■ **What needs to be done**: Reproduce the lines from the one bearing "scene.view_settings.keyframe_insert(path, frame=frame(t))" through the one bearing "rnd = random.Random(7)", inclusive. Copy them exactly; include no other line.

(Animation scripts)

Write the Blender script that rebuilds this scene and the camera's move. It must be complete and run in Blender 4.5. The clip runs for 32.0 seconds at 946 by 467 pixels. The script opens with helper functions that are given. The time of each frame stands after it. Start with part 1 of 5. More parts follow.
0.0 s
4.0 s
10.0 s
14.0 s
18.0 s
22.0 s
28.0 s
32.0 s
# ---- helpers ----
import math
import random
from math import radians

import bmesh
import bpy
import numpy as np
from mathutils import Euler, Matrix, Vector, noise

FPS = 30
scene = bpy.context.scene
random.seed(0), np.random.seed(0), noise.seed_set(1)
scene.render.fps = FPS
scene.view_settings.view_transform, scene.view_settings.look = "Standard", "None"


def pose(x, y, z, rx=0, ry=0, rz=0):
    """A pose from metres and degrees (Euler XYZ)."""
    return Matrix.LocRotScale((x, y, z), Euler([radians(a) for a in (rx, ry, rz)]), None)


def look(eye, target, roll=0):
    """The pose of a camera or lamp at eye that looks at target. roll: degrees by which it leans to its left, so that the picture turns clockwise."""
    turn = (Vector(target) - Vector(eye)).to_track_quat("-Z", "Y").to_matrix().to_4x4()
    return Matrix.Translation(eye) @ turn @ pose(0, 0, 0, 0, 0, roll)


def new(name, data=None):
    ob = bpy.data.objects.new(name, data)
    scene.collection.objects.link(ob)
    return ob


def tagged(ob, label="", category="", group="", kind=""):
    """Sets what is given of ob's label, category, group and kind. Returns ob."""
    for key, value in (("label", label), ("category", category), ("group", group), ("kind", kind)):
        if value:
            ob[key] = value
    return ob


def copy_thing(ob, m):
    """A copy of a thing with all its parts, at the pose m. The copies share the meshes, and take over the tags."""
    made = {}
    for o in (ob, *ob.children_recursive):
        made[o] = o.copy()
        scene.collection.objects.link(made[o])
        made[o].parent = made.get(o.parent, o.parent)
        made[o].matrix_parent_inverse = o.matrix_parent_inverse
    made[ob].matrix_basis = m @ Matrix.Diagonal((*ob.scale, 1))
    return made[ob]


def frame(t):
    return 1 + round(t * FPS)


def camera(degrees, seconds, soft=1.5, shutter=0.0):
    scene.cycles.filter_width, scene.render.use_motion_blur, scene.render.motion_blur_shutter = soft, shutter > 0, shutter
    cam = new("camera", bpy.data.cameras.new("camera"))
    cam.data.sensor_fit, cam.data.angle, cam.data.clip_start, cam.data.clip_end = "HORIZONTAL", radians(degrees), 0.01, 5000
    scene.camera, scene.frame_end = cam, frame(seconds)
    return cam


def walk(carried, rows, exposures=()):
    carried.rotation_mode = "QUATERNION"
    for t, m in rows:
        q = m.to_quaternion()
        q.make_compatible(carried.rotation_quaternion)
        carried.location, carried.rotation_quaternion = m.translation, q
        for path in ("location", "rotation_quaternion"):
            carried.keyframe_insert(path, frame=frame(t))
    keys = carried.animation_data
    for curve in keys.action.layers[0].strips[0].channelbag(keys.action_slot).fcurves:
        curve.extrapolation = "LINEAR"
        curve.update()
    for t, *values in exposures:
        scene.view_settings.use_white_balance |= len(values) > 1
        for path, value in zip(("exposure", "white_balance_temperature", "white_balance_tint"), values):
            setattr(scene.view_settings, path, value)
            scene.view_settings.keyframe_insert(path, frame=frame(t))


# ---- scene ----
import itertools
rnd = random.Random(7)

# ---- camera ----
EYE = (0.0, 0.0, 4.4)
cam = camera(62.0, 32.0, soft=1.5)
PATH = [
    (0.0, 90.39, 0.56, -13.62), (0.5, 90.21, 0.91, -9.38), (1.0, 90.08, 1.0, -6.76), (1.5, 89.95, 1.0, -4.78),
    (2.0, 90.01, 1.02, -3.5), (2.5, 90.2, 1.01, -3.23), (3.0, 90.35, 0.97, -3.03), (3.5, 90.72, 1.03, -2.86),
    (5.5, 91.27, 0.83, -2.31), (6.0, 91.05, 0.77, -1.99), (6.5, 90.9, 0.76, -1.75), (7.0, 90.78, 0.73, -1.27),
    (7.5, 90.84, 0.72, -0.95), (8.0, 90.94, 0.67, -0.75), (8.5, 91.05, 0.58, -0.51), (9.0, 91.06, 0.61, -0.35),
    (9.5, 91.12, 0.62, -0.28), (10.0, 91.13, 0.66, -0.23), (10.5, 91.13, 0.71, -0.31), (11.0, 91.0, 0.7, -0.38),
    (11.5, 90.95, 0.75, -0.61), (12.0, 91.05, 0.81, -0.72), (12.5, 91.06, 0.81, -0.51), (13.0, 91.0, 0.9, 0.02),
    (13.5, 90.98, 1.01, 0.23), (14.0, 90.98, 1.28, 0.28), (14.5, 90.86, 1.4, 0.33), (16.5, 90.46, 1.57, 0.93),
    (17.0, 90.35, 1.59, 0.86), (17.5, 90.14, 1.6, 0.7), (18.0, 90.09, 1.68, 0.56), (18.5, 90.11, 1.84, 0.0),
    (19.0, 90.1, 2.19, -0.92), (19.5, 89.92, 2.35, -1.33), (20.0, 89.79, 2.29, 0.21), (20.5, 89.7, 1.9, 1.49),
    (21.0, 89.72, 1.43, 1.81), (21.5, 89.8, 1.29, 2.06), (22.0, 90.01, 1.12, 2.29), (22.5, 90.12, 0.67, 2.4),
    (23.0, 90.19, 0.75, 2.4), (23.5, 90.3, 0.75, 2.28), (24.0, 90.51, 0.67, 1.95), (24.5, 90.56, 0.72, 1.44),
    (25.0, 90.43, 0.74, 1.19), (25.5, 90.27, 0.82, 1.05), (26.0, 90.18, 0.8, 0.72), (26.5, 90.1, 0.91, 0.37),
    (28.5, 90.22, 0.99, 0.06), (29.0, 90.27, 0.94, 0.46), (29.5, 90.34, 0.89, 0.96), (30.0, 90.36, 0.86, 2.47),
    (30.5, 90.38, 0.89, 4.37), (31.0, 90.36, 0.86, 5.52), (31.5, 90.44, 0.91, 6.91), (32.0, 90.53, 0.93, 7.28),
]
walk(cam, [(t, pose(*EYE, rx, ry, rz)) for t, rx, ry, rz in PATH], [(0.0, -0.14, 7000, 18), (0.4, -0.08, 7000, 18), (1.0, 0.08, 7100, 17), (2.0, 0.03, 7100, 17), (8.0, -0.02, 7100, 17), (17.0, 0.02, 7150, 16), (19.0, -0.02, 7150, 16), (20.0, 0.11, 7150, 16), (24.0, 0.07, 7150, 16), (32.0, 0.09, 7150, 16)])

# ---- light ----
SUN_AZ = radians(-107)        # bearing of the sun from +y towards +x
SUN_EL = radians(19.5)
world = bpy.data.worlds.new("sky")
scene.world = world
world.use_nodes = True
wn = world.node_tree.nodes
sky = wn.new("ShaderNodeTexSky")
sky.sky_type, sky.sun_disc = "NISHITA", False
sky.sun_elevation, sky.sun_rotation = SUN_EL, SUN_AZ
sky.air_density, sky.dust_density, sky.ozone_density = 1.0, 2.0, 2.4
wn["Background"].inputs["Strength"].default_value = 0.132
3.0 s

■ **Output**:
            scene.view_settings.keyframe_insert(path, frame=frame(t))


# ---- scene ----
import itertools
rnd = random.Random(7)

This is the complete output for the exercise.